Change of Variables

I have a question regarding a change of variables on the observed space.

I am setting up a pymc3 model to perform a regression on the scaled log-odds of a success rate variable and then apply the inverse transformation to the posterior to interpret the results in the original variable space. Formally, I have an observed variable \theta \in (0, 1) and I apply the transformation h = f \circ g where g(\theta) = \text{logit}(\theta) and f(\theta) = \frac{\theta - m}{s} with m = \bar{\text{logit}(\theta)} and s ^ 2 = \frac{1}{n}\sum_{i=1}^n (\text{logit}(\theta_i) - \bar{\text{logit}(\theta)})^2. I then perform the inference with the model h(\theta) \sim \text{N}(\beta X, \sigma) and obtain a posterior distribution that I apply h^{-1} directly to.

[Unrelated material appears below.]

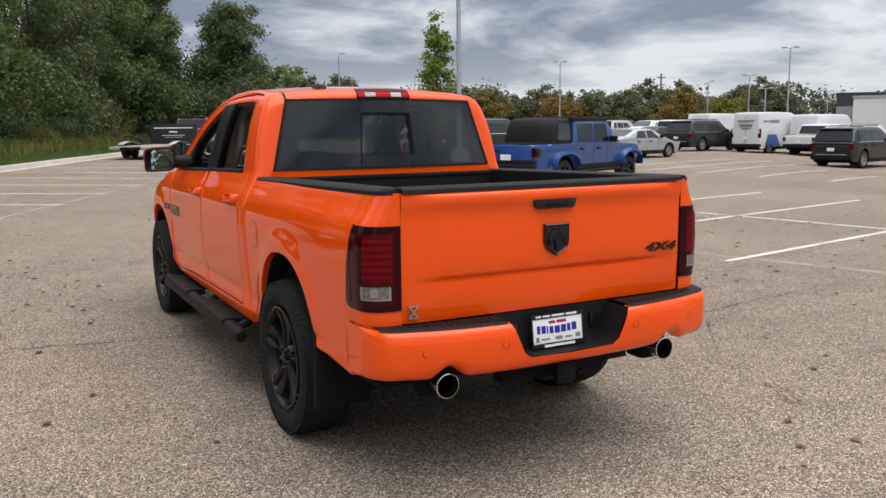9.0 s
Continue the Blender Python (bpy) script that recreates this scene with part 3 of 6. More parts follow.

That is, my code would look something like this

success_rate = np.array([0.01, 0.02])
logodds = scipy.special.logit(success_rate)
m = logodds.mean()
s = logodds.std()
observed = (logodds - m) / s
design_matrix = np.array([[1, 0, 0], [0, 1, 0]])

with pm.Model() as model:
    # Declare regression coefficients beta....
    mu =, beta)
    sigma = pm.HalfNormal('sigma', sd=1)
    likelihood = pm.Normal('likelihood', mu=mu, sd=sigma, observed=observed)

with model:
    trace = pm.sample()
    posterior = pm.sample_posterior_predictive(trace)['likelihood']
# logit inverse is expit.
predictions = scipy.special.expit(s * posterior + m) 

I was following along with the Stan article here: that mentions that if a change of variable occurs, a Jacobian adjustment needs to take place in order to preserve the probability mass under the change.

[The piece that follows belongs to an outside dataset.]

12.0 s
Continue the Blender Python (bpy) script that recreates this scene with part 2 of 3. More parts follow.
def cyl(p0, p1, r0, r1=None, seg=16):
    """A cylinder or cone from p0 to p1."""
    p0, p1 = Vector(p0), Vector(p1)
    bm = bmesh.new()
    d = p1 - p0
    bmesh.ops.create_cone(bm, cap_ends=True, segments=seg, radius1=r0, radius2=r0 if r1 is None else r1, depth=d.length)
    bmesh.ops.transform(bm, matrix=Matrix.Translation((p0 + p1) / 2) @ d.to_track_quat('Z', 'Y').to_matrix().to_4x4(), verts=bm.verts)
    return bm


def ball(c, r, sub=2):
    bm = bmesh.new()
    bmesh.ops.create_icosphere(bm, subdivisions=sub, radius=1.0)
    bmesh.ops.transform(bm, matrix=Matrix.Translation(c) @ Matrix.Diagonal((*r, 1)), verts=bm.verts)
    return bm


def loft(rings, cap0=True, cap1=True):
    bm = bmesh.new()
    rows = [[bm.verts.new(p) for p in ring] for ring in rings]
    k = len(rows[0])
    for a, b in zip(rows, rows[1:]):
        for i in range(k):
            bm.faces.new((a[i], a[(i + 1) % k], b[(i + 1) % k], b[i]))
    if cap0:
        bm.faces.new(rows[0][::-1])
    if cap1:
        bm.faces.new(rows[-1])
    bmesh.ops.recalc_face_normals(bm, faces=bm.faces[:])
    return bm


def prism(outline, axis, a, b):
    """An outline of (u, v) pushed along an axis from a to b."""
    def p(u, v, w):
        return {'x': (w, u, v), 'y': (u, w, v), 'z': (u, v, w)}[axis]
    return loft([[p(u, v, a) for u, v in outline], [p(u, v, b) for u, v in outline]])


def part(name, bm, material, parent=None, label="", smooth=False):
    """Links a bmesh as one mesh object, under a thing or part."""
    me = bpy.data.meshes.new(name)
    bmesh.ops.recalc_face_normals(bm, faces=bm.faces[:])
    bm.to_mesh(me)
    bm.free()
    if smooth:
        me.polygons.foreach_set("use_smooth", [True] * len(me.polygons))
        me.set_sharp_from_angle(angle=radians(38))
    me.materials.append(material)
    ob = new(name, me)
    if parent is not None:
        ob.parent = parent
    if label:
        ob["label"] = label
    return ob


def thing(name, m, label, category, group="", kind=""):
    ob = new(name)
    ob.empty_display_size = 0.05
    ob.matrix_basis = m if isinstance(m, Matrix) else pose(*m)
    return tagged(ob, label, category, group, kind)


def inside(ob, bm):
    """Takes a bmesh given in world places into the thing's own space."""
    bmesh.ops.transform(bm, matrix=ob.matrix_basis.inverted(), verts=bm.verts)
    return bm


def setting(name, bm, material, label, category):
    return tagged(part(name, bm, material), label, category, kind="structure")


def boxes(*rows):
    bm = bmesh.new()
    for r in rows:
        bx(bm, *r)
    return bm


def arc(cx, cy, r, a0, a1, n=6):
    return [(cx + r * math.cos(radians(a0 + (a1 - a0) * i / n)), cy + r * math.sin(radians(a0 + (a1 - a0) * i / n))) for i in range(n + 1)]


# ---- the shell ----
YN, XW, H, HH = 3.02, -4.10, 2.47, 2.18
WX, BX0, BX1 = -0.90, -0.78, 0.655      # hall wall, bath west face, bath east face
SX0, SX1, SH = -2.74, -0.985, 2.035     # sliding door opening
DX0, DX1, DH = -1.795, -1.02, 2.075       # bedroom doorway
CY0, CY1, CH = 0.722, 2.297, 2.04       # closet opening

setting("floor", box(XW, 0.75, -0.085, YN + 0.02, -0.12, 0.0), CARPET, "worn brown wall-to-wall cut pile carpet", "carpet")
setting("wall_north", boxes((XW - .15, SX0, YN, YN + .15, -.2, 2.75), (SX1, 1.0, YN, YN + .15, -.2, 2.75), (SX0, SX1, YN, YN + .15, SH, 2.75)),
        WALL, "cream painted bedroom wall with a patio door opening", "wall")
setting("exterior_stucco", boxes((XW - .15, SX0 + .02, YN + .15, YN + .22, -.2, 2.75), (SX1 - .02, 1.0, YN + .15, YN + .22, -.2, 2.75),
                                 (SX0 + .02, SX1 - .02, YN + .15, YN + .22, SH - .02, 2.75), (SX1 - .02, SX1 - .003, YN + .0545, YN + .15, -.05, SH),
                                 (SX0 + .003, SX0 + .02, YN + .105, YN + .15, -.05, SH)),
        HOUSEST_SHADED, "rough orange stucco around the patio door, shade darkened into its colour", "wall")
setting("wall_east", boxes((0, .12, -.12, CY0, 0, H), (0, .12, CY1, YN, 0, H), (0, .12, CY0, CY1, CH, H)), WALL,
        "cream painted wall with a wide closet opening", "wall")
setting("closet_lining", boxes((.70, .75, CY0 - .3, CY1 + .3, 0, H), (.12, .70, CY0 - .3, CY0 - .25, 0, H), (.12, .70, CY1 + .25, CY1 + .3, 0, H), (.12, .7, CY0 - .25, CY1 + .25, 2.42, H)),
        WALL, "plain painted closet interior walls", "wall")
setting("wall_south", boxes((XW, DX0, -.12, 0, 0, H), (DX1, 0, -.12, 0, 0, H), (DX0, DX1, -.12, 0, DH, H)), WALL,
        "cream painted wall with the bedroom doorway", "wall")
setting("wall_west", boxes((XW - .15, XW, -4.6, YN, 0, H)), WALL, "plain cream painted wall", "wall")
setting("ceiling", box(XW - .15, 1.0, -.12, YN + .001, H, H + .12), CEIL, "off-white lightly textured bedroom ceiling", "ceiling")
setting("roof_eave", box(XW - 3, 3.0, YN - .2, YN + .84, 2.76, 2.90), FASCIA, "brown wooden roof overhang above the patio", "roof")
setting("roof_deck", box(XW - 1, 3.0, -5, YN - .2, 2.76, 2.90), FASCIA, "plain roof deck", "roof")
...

My question is, how can I correct my above procedure to take the Jacobian adjustment into account?

The Jacobian is only used when computing probability densities. Since you’re only mapping points, there is no need to take a Jacobian into account.

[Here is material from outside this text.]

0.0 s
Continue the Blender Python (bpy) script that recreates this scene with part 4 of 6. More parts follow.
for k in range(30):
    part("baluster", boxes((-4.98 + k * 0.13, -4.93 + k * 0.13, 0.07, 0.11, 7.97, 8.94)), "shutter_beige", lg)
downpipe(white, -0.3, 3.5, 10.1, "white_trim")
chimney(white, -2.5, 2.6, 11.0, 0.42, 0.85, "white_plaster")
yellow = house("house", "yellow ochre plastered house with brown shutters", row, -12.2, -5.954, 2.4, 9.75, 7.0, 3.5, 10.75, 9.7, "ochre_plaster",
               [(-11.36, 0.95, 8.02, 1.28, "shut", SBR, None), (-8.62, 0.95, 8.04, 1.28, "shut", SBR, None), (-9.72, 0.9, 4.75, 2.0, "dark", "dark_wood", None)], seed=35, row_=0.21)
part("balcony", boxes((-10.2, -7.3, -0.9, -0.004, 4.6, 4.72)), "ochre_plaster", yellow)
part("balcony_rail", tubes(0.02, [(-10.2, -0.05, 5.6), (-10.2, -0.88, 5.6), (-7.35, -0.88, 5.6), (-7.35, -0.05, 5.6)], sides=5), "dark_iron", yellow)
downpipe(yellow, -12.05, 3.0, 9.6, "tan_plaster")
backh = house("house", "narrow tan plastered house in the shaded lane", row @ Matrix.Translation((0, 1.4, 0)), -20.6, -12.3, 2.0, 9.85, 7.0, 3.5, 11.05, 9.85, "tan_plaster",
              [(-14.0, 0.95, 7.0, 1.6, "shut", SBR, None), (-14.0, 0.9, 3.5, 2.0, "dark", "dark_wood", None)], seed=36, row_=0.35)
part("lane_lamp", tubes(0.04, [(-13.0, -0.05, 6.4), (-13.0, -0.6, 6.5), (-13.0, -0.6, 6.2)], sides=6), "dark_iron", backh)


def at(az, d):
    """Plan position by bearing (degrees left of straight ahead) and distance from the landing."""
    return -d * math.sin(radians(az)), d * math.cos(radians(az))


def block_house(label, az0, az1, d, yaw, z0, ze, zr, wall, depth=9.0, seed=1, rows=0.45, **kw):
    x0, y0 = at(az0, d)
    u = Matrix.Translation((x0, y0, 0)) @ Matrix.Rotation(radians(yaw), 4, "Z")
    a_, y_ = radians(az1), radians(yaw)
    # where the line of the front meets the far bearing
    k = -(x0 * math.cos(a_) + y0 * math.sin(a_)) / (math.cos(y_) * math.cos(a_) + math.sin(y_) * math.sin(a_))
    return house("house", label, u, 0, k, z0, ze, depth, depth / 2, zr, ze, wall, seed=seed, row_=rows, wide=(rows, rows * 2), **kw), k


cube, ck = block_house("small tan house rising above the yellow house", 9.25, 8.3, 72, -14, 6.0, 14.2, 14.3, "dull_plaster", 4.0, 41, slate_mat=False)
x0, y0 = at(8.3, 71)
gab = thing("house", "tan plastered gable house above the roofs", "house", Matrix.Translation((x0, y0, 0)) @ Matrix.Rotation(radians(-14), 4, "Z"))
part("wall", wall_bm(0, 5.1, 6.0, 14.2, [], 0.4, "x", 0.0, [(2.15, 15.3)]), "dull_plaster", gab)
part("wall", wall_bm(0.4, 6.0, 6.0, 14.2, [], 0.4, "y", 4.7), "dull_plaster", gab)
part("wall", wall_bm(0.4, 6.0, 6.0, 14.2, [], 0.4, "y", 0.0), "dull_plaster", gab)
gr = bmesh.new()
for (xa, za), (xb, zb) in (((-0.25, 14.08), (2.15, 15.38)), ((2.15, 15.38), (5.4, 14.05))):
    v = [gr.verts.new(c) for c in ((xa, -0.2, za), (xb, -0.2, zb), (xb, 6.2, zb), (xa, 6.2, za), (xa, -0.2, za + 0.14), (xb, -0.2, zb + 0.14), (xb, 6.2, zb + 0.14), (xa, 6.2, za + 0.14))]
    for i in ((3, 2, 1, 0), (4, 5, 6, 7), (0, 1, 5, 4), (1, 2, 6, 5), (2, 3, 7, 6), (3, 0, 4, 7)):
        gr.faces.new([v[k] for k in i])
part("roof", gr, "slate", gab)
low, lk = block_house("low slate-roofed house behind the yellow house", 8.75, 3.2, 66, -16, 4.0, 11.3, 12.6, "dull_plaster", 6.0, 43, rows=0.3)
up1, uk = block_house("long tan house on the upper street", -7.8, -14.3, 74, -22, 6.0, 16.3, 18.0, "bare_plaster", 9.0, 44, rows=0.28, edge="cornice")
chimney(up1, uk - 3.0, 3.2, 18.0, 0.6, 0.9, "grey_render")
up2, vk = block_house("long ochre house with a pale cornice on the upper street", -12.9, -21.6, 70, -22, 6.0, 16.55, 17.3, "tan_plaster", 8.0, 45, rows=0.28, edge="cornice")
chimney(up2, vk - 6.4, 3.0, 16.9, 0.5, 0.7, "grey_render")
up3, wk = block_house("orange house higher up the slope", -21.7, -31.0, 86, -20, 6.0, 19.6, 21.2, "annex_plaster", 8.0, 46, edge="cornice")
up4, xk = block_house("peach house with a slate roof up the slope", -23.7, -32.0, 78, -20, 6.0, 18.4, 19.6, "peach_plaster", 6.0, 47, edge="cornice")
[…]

Because sample_posterior_predictive generates a set of (hopefully!) i.i.d. samples \theta_1, \dots, \theta_k from the marginal posterior \theta_\mathrm{post}, the transformed sample (g^{-1}\circ f^{-1})(\theta_1), \dots, (g^{-1}\circ f^{-1})(\theta_k) is an i.i.d. sample from the transformed posterior.

Now if you wanted to compute the PDF of \theta_\mathrm{post} on the observed scale, you need to know how the measure (volume) changes, and so you need the Jacobian. Letting \varphi = w(\theta_\mathrm{post}) with w=h^{-1}. Only the density of \varphi involves the Jacobian J_w of w

f_\varphi(\varphi) = \frac{f_{\theta_\mathrm{post}}(h(\varphi))}{|J_w[h(\varphi)]|}

To be clear, \theta_{\mathrm{post}} refers to the distribution on the transformed scale, while \varphi refers to the distribution on the observed scale. And, depending on your choice of priors, f_{\theta_\mathrm{post}} may not even have a closed-form.

1 Like

So it sounds like applying h^{-1} to all points from the iid posterior is correct if I’m trying to interpret the inference on the observed scale.

Meaning for record i, h^{-1}(\theta_i) is the posterior distribution of predicted outcomes in the observed space, correct?

h^{-1}(\theta_i) is a sample from the posterior distribution of predicted outcomes, in the observed space.

1 Like

Sorry, I meant that \theta_i is a vector of draws from the posterior for record i, i.e. it has all of the m draws from the posterior.

Edit: Ahh, re-reading I understand your argument.